In this era, we needed different skills to be effective administrators, and we spent a lot of our time doing tasks like:
Storage planning: Large disk drives were 1G, and filesystems didn't support features like resizing. When you installed a system and set up its storage configuration, the sizing selected for different filesystems and their placement on the disk was important for ensuring the machine's longevity. If you chose poorly, you'd find yourself months later redoing the whole thing and restoring content from a backup.
Software management: Packaging of software was almost non-existent. Generally, you were downloading a source archive, compiling it, and then installing it on the machine. However, because that software wasn't packaged, you, as the administrator, then got to maintain it as well. This consisted of monitoring the project you had downloaded (like Apache) for updates to be issued. Once they were, you were then able to download the updated version, compile again, and install it. What fun, right?
Recompiling the kernel: If you were lucky, when you needed an extra device on your machine, like a tape library, scanner, or optical storage, the system's kernel would have the drivers for it. However, oftentimes, it didn't. That meant that you got to re-compile your kernel to either add the driver or, again, if you were lucky, make a driver module for the kernel. What a great way to spend a day at work!
Managing individual processes: These systems were often not single-use. Often you had a system functioning as a webserver for some information, but also running data analytics jobs or rendering, running as the mail server, providing DNS services for the organization, and acting as a file server. Because the system did so many things, a runaway Bind process or Apache daemon could drastically impact your organization. This meant that you were checking on the systems and looking at their processes pretty frequently to catch these problems early or writing your own scripts to run in
cron jobs to notify you of potential issues.

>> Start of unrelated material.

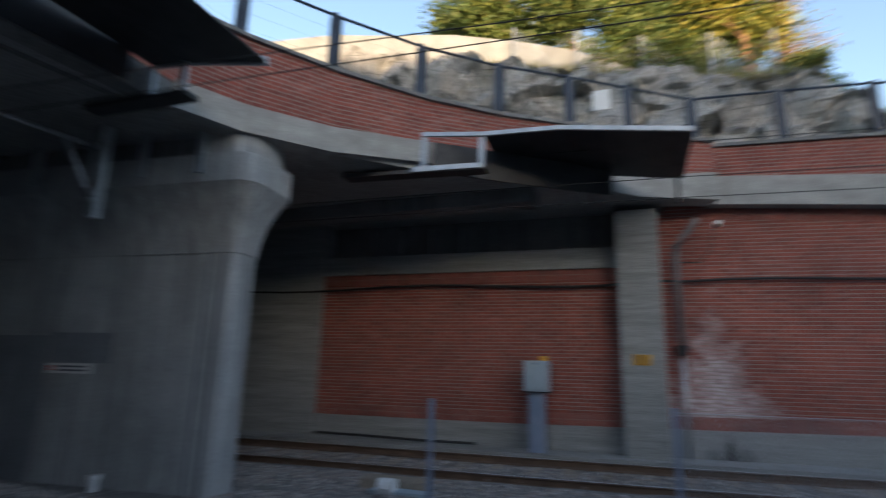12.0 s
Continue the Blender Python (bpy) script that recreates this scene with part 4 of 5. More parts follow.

Unlike most things we rely on today, we didn't have comprehensive monitoring applications. We had to write those ourselves.
Managing users: Because systems were multi-function, they were also used by multiple people who did different things. That meant that different people needed access to various systems. Therefore, you also managed individual accounts across your fleet of systems. There were some central user services, like NIS, but at this time, there wasn't great control over which systems a particular user was allowed to access. That meant that users could access any system in the organization if they were in the central user service. If you worked somewhere less open than that, you got to spend your time using
userdel to maintain who had access to what systems.
[ Readers also enjoyed: Sysadmin careers: Is your sysadmin job going away? ]
Clearly, today, we have many technologies that have obsoleted these tasks, from central user management and monitoring services to packaging formats and better software and hardware ecosystems. That also means that we spend our time at work doing different tasks. Having all these improvements to our technology resources over the years means that we now administer much larger populations of systems. If before was the Gilded Age, now is Industrialized Age of system administration. Larger populations of systems and deployment models like cloud mean that we are operating at a speed and efficiency that would have been impossible in the days of yore.
Today, I'd suggest that skills that allow administrators to perform tasks more efficiently or at a larger scale are more critical to have. Skills such as:
Standardization: Earlier, I talked about systems that had multiple purposes. However, having systems dedicated to a specific purpose means that you can administer all of them together. If one needs an update, they probably all need that update. If one is getting a new configuration setting, they probably all need that configuration setting.
Automation: Automation is also critical to standardization. If you discover that you need to apply an nginx update to all your web servers, you need a method to actually do that. Whether that is rolling your own tooling, scripts, or using a framework like Ansible, you need to have an efficient, repeatable way to accomplish tasks across your systems.
Monitoring: With larger populations of systems to manage, you probably can't check them all. Using a monitoring method allows you to identify problems earlier. Monitoring, when combined with standardization and automation, allows what could have been a cascading failure to be caught early and resolved. For example, if one of your web servers has low disk space on one of its file systems, many of your systems of that type are probably in a similar state (though maybe not yet across the monitoring alert threshold). You could use your automation utilities to address the filesystem issue and apply that to the population to prevent near-future problems from occurring.
Reporting: As you get those larger populations, you can't look at them all individually. You need to collect data from them about their configuration, installed packages, and other features. Again, when combined with automation and standardization, this is a powerful tool as you can do things like apply updates across vast swaths of your population that need them. Equally important is knowing what is in that population. Recently, I was asked if we used a specific vendor's software in our environment. Because I regularly collect data about what is deployed, I was able to report, with confidence, that we did not. Further, I provided some additional data on things like when systems had their last maintenance and details of what that maintenance was. If needed, I can supply a history of actions performed on systems from the population level down to individual boxes.
[ New research from HBR Analytic Services - IT talent strategy: New tactics for a new era ]
As countless industries move from individual, small scale practitioners to larger industrialized processes, so must system administrators adapt. As the article's title suggests, system administration of the Gilded Age is dead, long live system administration in the Industrial age!